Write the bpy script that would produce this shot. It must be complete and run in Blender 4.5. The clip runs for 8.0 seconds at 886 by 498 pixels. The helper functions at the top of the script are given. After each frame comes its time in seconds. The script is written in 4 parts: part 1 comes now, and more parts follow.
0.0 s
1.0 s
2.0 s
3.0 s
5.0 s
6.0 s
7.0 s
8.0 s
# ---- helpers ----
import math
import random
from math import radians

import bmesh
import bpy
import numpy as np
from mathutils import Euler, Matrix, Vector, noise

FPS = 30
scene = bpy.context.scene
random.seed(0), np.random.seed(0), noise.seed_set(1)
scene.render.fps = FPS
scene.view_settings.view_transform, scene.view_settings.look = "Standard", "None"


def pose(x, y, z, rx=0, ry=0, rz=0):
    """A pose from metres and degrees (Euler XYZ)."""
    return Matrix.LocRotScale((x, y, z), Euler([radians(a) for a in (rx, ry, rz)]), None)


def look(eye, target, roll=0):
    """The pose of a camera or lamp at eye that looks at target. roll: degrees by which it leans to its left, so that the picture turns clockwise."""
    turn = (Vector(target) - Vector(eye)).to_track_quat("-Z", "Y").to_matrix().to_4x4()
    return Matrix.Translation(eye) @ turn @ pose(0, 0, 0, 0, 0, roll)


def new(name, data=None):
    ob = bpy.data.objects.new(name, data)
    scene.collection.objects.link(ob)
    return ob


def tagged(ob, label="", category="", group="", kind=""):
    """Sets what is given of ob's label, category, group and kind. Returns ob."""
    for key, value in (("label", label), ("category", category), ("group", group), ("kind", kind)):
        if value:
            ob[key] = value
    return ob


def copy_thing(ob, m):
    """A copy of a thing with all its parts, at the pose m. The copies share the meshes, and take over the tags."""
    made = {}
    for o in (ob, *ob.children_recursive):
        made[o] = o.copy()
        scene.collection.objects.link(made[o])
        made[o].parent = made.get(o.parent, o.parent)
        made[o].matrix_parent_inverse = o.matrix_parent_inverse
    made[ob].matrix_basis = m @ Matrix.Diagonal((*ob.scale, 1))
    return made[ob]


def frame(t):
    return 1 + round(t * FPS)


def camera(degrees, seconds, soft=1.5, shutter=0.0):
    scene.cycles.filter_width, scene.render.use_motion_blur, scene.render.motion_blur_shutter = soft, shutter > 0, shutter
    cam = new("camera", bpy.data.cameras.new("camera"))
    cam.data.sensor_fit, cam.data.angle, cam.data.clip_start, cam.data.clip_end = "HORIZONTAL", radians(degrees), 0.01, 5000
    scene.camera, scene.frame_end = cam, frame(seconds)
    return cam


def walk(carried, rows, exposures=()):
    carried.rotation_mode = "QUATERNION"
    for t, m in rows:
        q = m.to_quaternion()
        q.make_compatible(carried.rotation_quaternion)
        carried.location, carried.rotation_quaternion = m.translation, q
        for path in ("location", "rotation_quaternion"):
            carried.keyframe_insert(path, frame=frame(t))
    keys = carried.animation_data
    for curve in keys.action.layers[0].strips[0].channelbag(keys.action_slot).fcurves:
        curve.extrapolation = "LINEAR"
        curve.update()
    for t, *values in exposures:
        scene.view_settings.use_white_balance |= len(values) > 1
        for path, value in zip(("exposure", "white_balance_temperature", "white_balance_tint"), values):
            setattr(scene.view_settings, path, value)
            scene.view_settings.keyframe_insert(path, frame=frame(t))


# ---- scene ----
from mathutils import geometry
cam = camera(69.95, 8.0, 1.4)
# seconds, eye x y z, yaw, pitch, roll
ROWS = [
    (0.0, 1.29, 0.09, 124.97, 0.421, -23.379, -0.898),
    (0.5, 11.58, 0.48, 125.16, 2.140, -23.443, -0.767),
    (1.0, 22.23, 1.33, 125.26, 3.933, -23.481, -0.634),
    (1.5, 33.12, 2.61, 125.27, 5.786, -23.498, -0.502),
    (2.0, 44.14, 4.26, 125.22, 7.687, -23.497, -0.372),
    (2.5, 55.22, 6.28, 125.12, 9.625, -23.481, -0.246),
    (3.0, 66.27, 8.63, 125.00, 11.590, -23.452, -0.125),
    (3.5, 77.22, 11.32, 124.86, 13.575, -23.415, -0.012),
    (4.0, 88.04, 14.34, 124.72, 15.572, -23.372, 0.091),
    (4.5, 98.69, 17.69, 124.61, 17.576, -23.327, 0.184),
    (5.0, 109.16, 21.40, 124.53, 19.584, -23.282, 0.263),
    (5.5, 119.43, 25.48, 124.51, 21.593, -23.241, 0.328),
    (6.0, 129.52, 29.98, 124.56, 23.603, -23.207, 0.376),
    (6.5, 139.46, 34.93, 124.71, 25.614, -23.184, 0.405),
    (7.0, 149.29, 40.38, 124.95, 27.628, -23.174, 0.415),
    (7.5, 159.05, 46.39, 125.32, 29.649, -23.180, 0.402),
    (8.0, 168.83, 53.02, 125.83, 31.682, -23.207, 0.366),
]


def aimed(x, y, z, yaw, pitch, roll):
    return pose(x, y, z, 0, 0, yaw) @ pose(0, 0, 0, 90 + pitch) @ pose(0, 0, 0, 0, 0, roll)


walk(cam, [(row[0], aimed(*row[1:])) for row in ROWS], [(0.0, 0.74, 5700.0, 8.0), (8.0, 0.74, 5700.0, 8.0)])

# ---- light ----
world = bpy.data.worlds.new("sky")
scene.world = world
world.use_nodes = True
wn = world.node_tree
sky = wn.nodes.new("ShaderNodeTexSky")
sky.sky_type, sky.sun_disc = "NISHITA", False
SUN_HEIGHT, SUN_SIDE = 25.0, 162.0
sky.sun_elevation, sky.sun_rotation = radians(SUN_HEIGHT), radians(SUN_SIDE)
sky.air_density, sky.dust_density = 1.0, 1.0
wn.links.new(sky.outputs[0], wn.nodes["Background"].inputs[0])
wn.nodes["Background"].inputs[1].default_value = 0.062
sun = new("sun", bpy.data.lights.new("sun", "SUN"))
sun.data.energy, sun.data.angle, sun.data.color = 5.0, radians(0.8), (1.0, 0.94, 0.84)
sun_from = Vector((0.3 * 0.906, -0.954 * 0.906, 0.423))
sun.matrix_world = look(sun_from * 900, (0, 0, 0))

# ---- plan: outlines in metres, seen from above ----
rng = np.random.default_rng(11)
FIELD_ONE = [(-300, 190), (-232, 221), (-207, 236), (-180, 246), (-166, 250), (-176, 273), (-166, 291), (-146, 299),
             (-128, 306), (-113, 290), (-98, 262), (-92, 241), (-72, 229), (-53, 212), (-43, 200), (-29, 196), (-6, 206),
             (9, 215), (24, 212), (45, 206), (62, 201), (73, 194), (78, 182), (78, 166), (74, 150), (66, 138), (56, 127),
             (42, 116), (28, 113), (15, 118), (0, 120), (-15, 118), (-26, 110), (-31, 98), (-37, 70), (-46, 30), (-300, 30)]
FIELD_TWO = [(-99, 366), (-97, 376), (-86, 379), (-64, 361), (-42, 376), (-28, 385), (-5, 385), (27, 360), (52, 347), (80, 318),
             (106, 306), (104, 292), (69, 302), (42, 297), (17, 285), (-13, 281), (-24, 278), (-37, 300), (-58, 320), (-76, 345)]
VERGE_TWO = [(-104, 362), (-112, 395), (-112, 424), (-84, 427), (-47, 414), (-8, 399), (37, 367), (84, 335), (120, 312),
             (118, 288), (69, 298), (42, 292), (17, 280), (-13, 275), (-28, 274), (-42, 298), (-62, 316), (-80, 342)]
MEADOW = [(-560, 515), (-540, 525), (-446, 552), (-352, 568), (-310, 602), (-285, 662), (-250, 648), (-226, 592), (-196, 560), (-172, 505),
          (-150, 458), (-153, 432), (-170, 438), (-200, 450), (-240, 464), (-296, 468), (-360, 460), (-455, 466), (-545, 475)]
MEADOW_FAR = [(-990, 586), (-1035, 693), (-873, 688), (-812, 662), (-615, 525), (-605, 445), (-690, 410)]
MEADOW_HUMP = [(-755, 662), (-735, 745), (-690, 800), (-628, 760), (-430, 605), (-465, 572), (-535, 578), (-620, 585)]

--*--

Lines that include the word "scene" are to be extracted from the data above.

ANSWER TO THIS PROBLEM
scene = bpy.context.scene
scene.render.fps = FPS
scene.view_settings.view_transform, scene.view_settings.look = "Standard", "None"
    scene.collection.objects.link(ob)
        scene.collection.objects.link(made[o])
    scene.cycles.filter_width, scene.render.use_motion_blur, scene.render.motion_blur_shutter = soft, shutter > 0, shutter
    scene.camera, scene.frame_end = cam, frame(seconds)
        scene.view_settings.use_white_balance |= len(values) > 1
            setattr(scene.view_settings, path, value)
            scene.view_settings.keyframe_insert(path, frame=frame(t))
# ---- scene ----
scene.world = world